La concienciación de la ciudadanía respecto a la gravedad del dictamen se está ya librando en el campo de la comunicación, pues los grandes actores mediáticos y de opinión (que no informativos) también han renunciado desde hace tiempo a su propio código deontológico. Desde hoy mismo estamos oyendo justificaciones imposibles de porqué un órgano caducado, juez y parte en su propio dictamen, deniega la posibilidad de que el parlamento, sede de la soberanía nacional, legisle. Son éstos actores políticos generadores de opinión quienes precisamente se encargarán las próximas semanas de recomponer la imagen del TC, como han hecho con el CGPJ en su mandato caducado.
Entonces, ¿cómo va a poder solucionarse esto? Desde luego convendría que se formara una mínima unión dentro del bloque de izquierdas que se atreva a condenar lo sucedido para darle la atención y gravedad que merece, algo que parece estar fraguándose, aunque no sin desidia por parte de personajes importantes del PSOE, aquellos que hasta ayer habían naturalizado la situación institucional en la que está la judicatura, siempre deseosos de creer que negando la mayor el bipartidismo volverá y así su trabajo volverá a ser más fácil. En segundo lugar es preciso llevar a cabo de nuevo un intento de renovación, esta vez sin defecto de forma como el primero, para poner ante el espejo a los vocales cuando indudablemente vuelvan a anular la ley. No se trata de convencer quienes defienden a la derecha judicial de la corrupción del TC, sino obligar a quienes tratan de blanquearlo a tirar las máscaras de demócratas.

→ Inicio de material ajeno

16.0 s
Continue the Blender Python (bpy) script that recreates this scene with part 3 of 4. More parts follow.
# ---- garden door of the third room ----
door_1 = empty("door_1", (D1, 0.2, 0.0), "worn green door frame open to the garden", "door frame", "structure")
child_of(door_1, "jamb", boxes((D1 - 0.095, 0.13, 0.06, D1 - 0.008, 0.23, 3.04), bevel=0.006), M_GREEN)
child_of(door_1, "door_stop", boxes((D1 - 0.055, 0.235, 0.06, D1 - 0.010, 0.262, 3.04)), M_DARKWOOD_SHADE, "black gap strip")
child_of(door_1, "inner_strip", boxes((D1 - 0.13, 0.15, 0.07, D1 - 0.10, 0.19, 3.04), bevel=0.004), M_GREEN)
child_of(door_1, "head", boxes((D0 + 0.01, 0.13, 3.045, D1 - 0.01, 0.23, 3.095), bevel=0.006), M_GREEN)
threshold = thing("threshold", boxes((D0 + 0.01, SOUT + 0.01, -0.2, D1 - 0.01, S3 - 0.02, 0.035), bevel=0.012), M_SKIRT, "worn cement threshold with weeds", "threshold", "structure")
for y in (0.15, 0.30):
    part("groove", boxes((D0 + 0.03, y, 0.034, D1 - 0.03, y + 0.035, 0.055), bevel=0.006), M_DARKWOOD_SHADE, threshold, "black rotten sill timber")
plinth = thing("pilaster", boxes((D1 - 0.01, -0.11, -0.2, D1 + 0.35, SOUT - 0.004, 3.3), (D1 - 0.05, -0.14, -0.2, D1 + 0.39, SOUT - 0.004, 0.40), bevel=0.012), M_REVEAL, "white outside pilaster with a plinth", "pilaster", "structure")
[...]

Pero la más importante es sin duda la tercera opción, que es la coordinación de organizaciones sociales para mostrar en manifestaciones la oposición a este acto. En esta tesitura en la que los diferentes órganos constitucionales están comenzando a desafiar los funcionamientos democráticos (y a los funcionamientos de la propia constitución) la respuesta que realmente puede declarar esos actos como ilegítimos es la demostración de que la ciudadanía está en contra de ello, es decir salir a la calle para que la realidad social de lo que se percibe como justo, como aceptable, no oscile a lo que claramente empieza a ser una deriva iliberal (ejemplo de ello es Orbán en Hungría). Si este ataque a la democracia acaba entrando en el relato de injusticia o de “necesidad de salvar la patria” lo decidirá la ciudadanía con su acción o su inacción. Es en última instancia la realidad social la que genera leyes y viceversa. Sólo aquello que es socialmente aceptado se puede presentar como algo aceptable, todo lo que socialmente se percibe como algo que se puede consentir es susceptible de volverse legitimable, e incluso legal.
No es una verborrea inocua. Ejemplo de cómo una coyuntura a priori imposible y con todo en contra para la ciudadanía puede acabar en la victoria de ésta y en la defenestración de los altos cargos de una administración, es el de la ley del aborto de Ruiz Gallardón de 2014. No conviene olvidar nunca el poder social y político que las movilizaciones tienen en la calle, pues es de la calle desde donde emana la soberanía nacional, es ahí donde se defienden los derechos, es ahí donde habremos de defender nuestra democracia.